As night follows day, these statements were accompanied by a mass migration of politicians to the Middle East. French President Nicolas Sarkozy set off for Israel. So did Karel Schwarzenberg, the foreign minister of the Czech Republic, the country now holding the rotating presidency of the European Union. There, both may encounter Solana, Tony Blair and who knows how many others. Even Russian President Dmitry Medvedev sent an envoy. Like having an Olympic team that wins lots of gold medals, having your own Middle East peace policy has become, it seems, a sign of international prestige.
But other than that prestige, it's increasingly hard to see the point of such gestures. In the Middle East, the most significant and successful diplomatic initiatives have always been the quietest: The Oslo peace accord of 1993 was, at least in its initial phase, negotiated in absolute secrecy. By contrast, the diplomatic initiatives most clearly designed to serve the interests of the diplomats (or at least of their constituents back home) are the loudest and most public: Think of the Annapolis peace conference of autumn 2007, where toasts were drunk, cameras were plentiful and all kinds of marginal players were at the table. It would be giving that gathering too much credit to blame Annapolis for Israel's ground invasion of Gaza this week. Still, it's surely fair to say that that conference, for all of its pomp and circumstance, failed to prevent a new explosion of violence.
But it could not ever have done so. For the trouble with all of these peace efforts, peace conferences, peace initiatives and peace proposals is that none of them recognizes the most obvious fact about the Israeli-Palestinian conflict: It's not a peace process; it's a war. At the moment, at least, both parties are still convinced that their central aims will be better obtained through weapons and military tactics than through negotiations of any kind. To be more explicit, Hamas and its followers believe that the continuing firing of rockets into southern Israel will, sooner or later, result in the dissolution of the Jewish state. The Israelis -- both on the "peacenik" left and the more bellicose right -- believe that the only way to prevent Hamas from firing rockets is to fight back. Intervention -- whether by well-meaning Europeans, U.N. delegations, Russian envoys (or even Condoleezza Rice, who has wisely stayed home, so far) -- can postpone the conflict but cannot halt the violence, at least not until one side or the other surrenders.

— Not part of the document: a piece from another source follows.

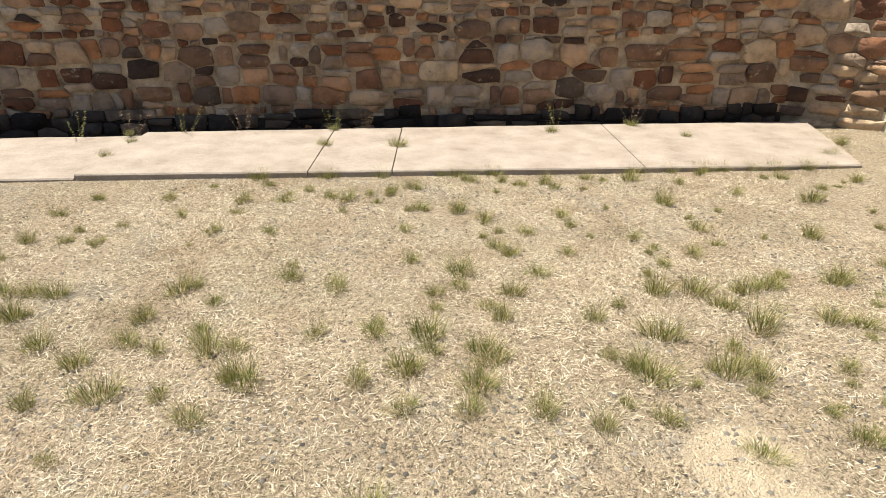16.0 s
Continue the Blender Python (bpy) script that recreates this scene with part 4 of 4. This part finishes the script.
for i, (x, y, h, n, m, lab) in enumerate([(-0.55, -10.25, 0.75, 6, M_TWIG, "pale leafless dead shrub against the pit wall"), (-0.2, -9.95, 0.55, 5, M_TWIG, "pale leafless dead shrub against the pit wall"),
                                          (0.9, -9.5, 0.6, 6, M_TWIG, "tangle of bare roots on the pit wall"), (1.4, -9.6, 0.5, 6, M_TWIG, "tangle of bare roots on the pit wall"),
                                          (2.1, -10.35, 0.4, 10, M_STALK, "brown dry bush on the pit floor"), (2.45, -10.2, 0.42, 12, M_STALK, "rust-brown dry bush on the pit floor"), (1.6, -10.5, 0.35, 8, M_STALK, "brown dry bush on the pit floor"),
                                          (-0.75, -12.3, 0.45, 9, M_STALK, "dark dry bush at the pit edge"), (-0.95, -12.9, 0.4, 8, M_STALK, "dark dry bush at the pit edge"), (-0.6, -11.7, 0.35, 7, M_STALK, "dark dry bush at the pit edge")]
                                         + [(px, py, 0.5, 6, M_TWIG, "tangle of bare roots on the pit wall") for px, py in ((1.15, -9.45), (1.8, -9.5), (-0.72, -10.6))]):
    ob = new("dead_shrub", mesh_from("dead_shrub", branchy(i + 1, (x, y, float(ground_z(x, y)) - 0.02), h, 0.75, m, n, 2, 0.0032 if m is M_TWIG else 0.003), m))
    tagged(ob, lab, "shrub", "dead shrubs in the pit")


# tall dry weed stalks
def stalk_mesh(seed):
    rng = random.Random(seed)
    pts, p = [], Vector((0, 0, -0.03))
    d = Vector((rng.uniform(-0.15, 0.15), rng.uniform(-0.15, 0.15), 1))
    for i in range(7):
        pts.append(p.copy())
        d = (d + Vector((rng.uniform(-0.1, 0.1), rng.uniform(-0.1, 0.1), 0.1))).normalized()
        p += d * 0.12
    bm = tube("s", pts, 0.0035, M_STALK, 5, [1, 1, 0.9, 0.8, 0.7, 0.55, 0.35])
    for k in (3, 4, 5):
        side = Vector((rng.uniform(-1, 1), rng.uniform(-1, 1), 0.9)).normalized() * 0.13
        t = tube("s", [pts[k], pts[k] + side * 0.6, pts[k] + side], 0.0022, M_STALK, 4, [1, 0.8, 0.4])
        me = bpy.data.meshes.new("tmp")
        t.to_mesh(me)
        t.free()
        bm.from_mesh(me)
        bpy.data.meshes.remove(me)
    return mesh_from("weed_stalk", bm, M_STALK)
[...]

That brief, halcyon period of the Oslo peace process was possible because this is precisely what happened: a combination of Russian emigration into Israel, the end of Soviet support and general weariness led at least a part of the Palestinian leadership to conclude, after 30 years, that it would never push Israel into the sea. At least some of the equally weary Israeli leaders came to believe that their occupation policies were doing Israel more harm than good and that they would gain more from negotiating than from fighting. Further negotiations will make sense only when Hamas's leaders -- currently emboldened by a combination of popular indignation and Iranian support -- finally arrive at the same conclusion as their secular counterparts, and a new generation of Israelis is persuaded to believe them.
Until then, there is no point in bemoaning the passivity of the Bush administration, the silence of Barack Obama, the powerlessness of Arab leaders or the weakness of Europe, as so many, predictably, have begun to do. It's no outsider's "fault" that the fighting continues, and pretending otherwise merely obscures the real issues. Diplomats might be able to slow its progress, but this war won't be over until someone has won.